Charlotte Cosson Le steak surgelé dans le freezer 2013



Le steak surgelé dans le freezer : nul besoin peut-être de voir l’œuvre produite par Grégoire Motte. Mais de connaître son histoire, si. Le réalisateur John Waters relatait que lorsqu’il n’avait pas le moral, il regardait le steak qu’un ex-petit ami lui avait offert. C’est moins le cocasse de la situation qui intéresse l’artiste que la valeur accordée à un morceau de bœuf. Motte interroge : serait-ce dans ce que l’on projette sur une chose que se situe l’essence de l’art ? Est-ce ce qui différencie un objet usuel d’une œuvre ? 
 
Le steak surgelé est aussi un remède aux coups de blues esquissés dans l’œuvre Un jour ça va, un jour ça ne va pas. Chacun des points y représente, en quinconce, un jour de pic créatif ou un d’ennui, une journée de bonheur ou une de morosité. Et comme dirait Motte : « le pire, c’est que c’est beau ». C’est aussi à une certaine idée de l’histoire de l’art que l’on est confronté, puisque les tâches des mauvais jours sont faites d’huile… à frire. Un renouveau amusant en cette période de querelle sur l’acuité de la peinture contemporaine.

Si les œuvres de Grégoire Motte – ses sculptures en spaghetti par exemple – s’insèrent aussi bien dans ce contexte de vie quotidienne, c’est parce qu’elles ont été pensées et produites dans ce cadre. Il rapporte à son échelle les questionnements qui l’ont traversé lors de la découverte d’autres univers.
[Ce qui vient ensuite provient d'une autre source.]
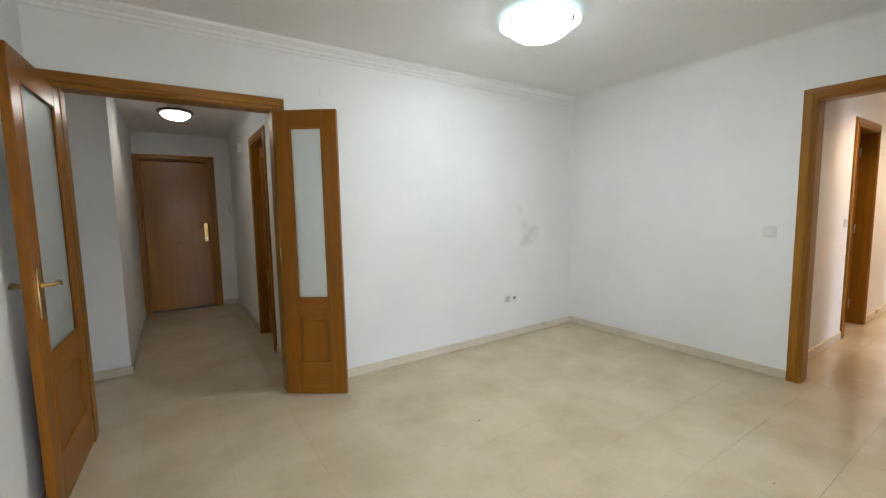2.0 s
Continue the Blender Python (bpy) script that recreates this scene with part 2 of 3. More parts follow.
def lathe(bm, profile, centre=(0, 0, 0), axis="z", steps=24):
    """Turns a profile of (radius, height) about an axis through the centre."""
    c = Vector(centre)
    rings = []
    for r, h in profile:
        ring = []
        for i in range(steps):
            a = 2 * math.pi * i / steps
            u, w = r * math.cos(a), r * math.sin(a)
            p = {"z": (u, w, h), "y": (u, h, w), "x": (h, u, w)}[axis]
            ring.append(bm.verts.new(c + Vector(p)))
        rings.append(ring)
    for a, b in zip(rings, rings[1:]):
        for i in range(steps):
            bm.faces.new((a[i], a[(i + 1) % steps], b[(i + 1) % steps], b[i]))
    for ring in (rings[0], rings[-1]):
        bm.faces.new(ring)
    return bm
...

Quoi comprendre ? Quoi voir ? Quoi collecter et rapporter de voyage ? C’est comme si Grégoire Motte se sentait obligé de répondre à ces questions par une œuvre. Il se confronte ainsi à d’autres cultures et met en valeur les clichés en les faisant dialoguer avec les traditions du Nord de la France où il est né. C’est ainsi qu’il s’est rendu compte que les sous-nappes en bulgomme étaient de bons catalyseurs pour dessiner des nuages japonisants. Mais comment témoigner de l’impossibilité que l’on éprouve à se fondre dans un contexte ? En créant des fontaines quasi ridicules à l’aide de coquillages et de bouteilles d’eau pour faire face à son désir irrésistible d’être sculpteur à Rome ; en réalisant des œuvres sur les chiens errants de Roumanie parce qu’il ne savait quoi dire de ce pays…

Ce qui est moins perceptible est la propension de Grégoire Motte à penser en récit et à faire œuvre comme on écrit un texte. Ce n’est pas qu’une poésie du quotidien qui est en jeu ; le détour par le récit est une méthodologie. Et ce même si elle reste parfois invisible dans le produit final, à l’image des alexandrins de Racine qu’il faut « embuer » afin de les faire fugacement apparaître. A la sensualité de l’acte de mêler son haleine à une œuvre s’ajoute l’idée de labeur : c’est avec du temps et de la persévérance que se découvrent les histoires et la profondeur des œuvres de Grégoire Motte.
Si ses pièces prêtent souvent à sourire, ça n’est dû qu’à leurs formes et matériaux. Le rendu visuel d’une réponse à un questionnement, que l’on aurait pu penser comme anecdotique, est en fait de première importance. C’est ce mélange entre « faux sérieux » et « réflexion réelle »[1], récit et matérialité, qui séduit.




[1] Sébastien Gokalp, Catalogue du Salon de Mon Trouge, 2013, p.146.